**Problem requirements:**
Quote only the lines from the line containing "Continue the Blender" to the line containing "p.use_smooth = len(p.vertices) == 4", with both of those lines included, please, exactly as written.

* Begin Data block *

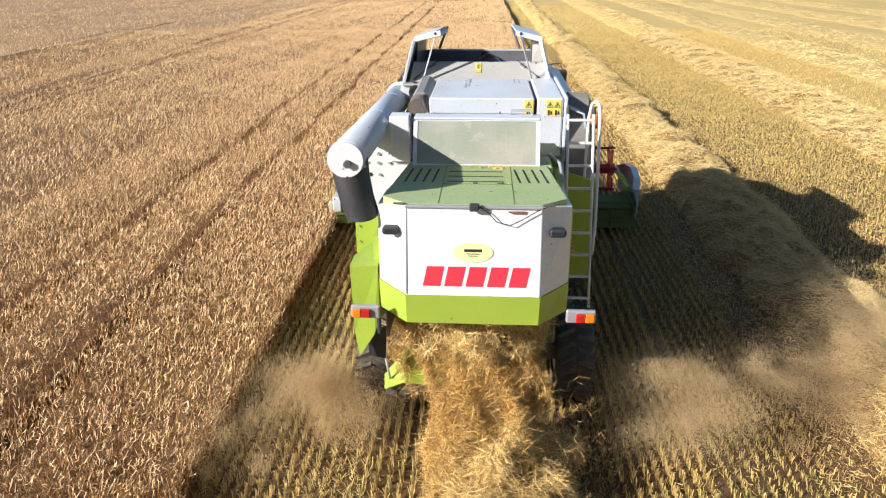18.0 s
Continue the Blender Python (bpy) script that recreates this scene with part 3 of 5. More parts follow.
BASE = Vector((0, 0, 0))
M_PANEL = mat("grey_tank_panel", (0.15, 0.15, 0.16), 0.5, vary=(0.11, 0.11, 0.12), scale=3, streak=0.2, chips=(0.1, 0.08, 0.07), chip_at=0.72)
M_RUST = mat("rust", RUST, 0.9)
M_RIM = mat("dark_blue_rim", (0.09, 0.10, 0.125), 0.5, vary=(0.14, 0.13, 0.13), scale=4, spots=0.5, spot_col=(0.15, 0.08, 0.05))
M_LIP = mat("rusty_white_lip", (0.55, 0.57, 0.60), 0.5, vary=(0.45, 0.45, 0.46), scale=5, chips=RUST, chip_at=0.66, chip_scale=34, spots=0.8, spot_scale=1.2)


def smooth_sides(ob):
    """Round shading on the sides of a tube, flat ends."""
    for p in ob.data.polygons:
        p.use_smooth = len(p.vertices) == 4


def hp(name, bm, material, label="", smooth=False, parent=None):
    """A part of the harvester, set off by BASE where it hangs on the machine itself."""
    ob = part(name, bm, material, parent or harvester, label, smooth)
    if not parent:
        ob.location = BASE
    return ob


def side_ring(xs, ys, z):
    return [(x, y, z) for x, y in zip(xs, ys)]


# rear hood: white above, a lime band below, with chamfered corners
def hood_ring(z, y_mid, y_cor, w=0.83, m=0.56):
    return [(-w, y_cor + 0.55, z), (-w, y_cor, z), (-m, y_mid, z), (m, y_mid, z), (w, y_cor, z), (w, y_cor + 0.55, z)]


top = [(-0.80, 0.55, 2.98), (-0.83, 0.0, 2.98), (-0.56, -0.20, 3.04), (0.56, -0.20, 3.04), (0.83, 0.0, 2.98), (0.80, 0.55, 2.98)]
rear_hood = hp("rear_hood", loft([hood_ring(2.30, -0.365, -0.05), top]), M_HOOD, "white rear hood with chamfered corners")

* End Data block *

**Output of the exercise:**
Continue the Blender Python (bpy) script that recreates this scene with part 3 of 5. More parts follow.
BASE = Vector((0, 0, 0))
M_PANEL = mat("grey_tank_panel", (0.15, 0.15, 0.16), 0.5, vary=(0.11, 0.11, 0.12), scale=3, streak=0.2, chips=(0.1, 0.08, 0.07), chip_at=0.72)
M_RUST = mat("rust", RUST, 0.9)
M_RIM = mat("dark_blue_rim", (0.09, 0.10, 0.125), 0.5, vary=(0.14, 0.13, 0.13), scale=4, spots=0.5, spot_col=(0.15, 0.08, 0.05))
M_LIP = mat("rusty_white_lip", (0.55, 0.57, 0.60), 0.5, vary=(0.45, 0.45, 0.46), scale=5, chips=RUST, chip_at=0.66, chip_scale=34, spots=0.8, spot_scale=1.2)


def smooth_sides(ob):
    """Round shading on the sides of a tube, flat ends."""
    for p in ob.data.polygons:
        p.use_smooth = len(p.vertices) == 4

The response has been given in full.